Lulu Hypermarkets alone sold over 34,600 sadhyas across the UAE on Thiruvonam day, said V. Nandakumar, director, marketing and communication at Lulu Group.
“We had flown in famous Malayali chef Pazhayidom Mohanan Namboothiri for preparing this year’s sadhya. On public demand, we have extended the sadhya home delivery offer and takeaways till Sunday. Apart from this, we have sold 920 tonnes of vegetables and 35 tonnes of fresh flowers that were specifically imported for Onam,” said Nandakumar.
While most restaurants rolled out the explosion of flavours on plain banana leaves laid on tables, restaurants in five-star facilities like Taj Jumeriah Lake Towers custom-made the presentation to give a swanky look to sadhya.

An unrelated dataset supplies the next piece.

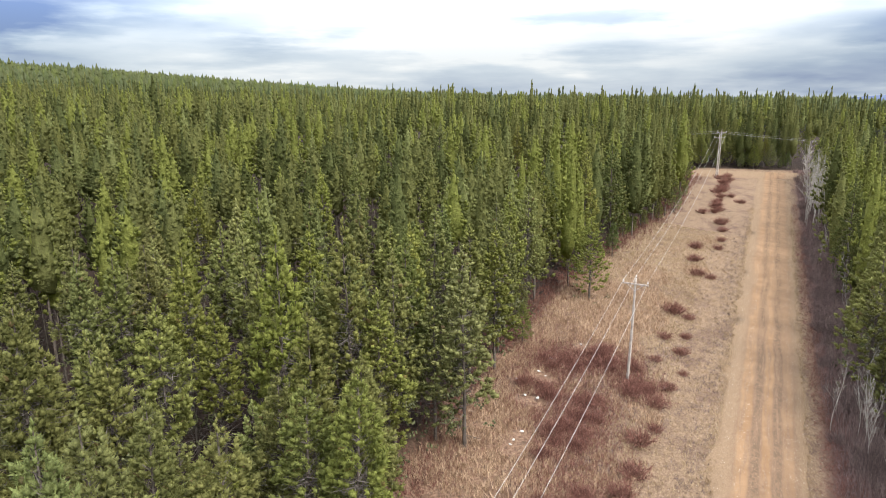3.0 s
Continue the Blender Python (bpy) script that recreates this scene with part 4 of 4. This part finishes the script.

“We have to take extra care of hygiene, cleanliness and presentation. So, we presented sadhya in the traditional Indian thali style by putting dishes on fresh banana leaf kept on the thali plate. Everyone including our in-house guests from other countries loved it,” said Hasan Shaikh, food and beverage operations manager, Taj, JLT.
Ensuring food safety
Dubai Municipality had made special arrangements to ensure food safety was maintained during preparation, packaging and delivery of sadhya, said Bobby Krishna, senior food safety specialist.
“The cook-chill process was adopted by outlets preparing sadhya in bulk. It is a tried and tested measure to ensure food is safe with extended shelf life. It was found successful in the case of bulk preparations of sadhya also,” he said.
Celebrations in schools, offices
Wearing ethnic attires and putting floral decorations (pookkalam) on the floors at homes, offices and schools, Malayali expats celebrated the festival with full gaiety.
In Indian schools like GEMS Our Own Indian Schools, students celebrated the day as ethnic day by wearing traditional Onam dresses and playing Onam games and making pookkalam.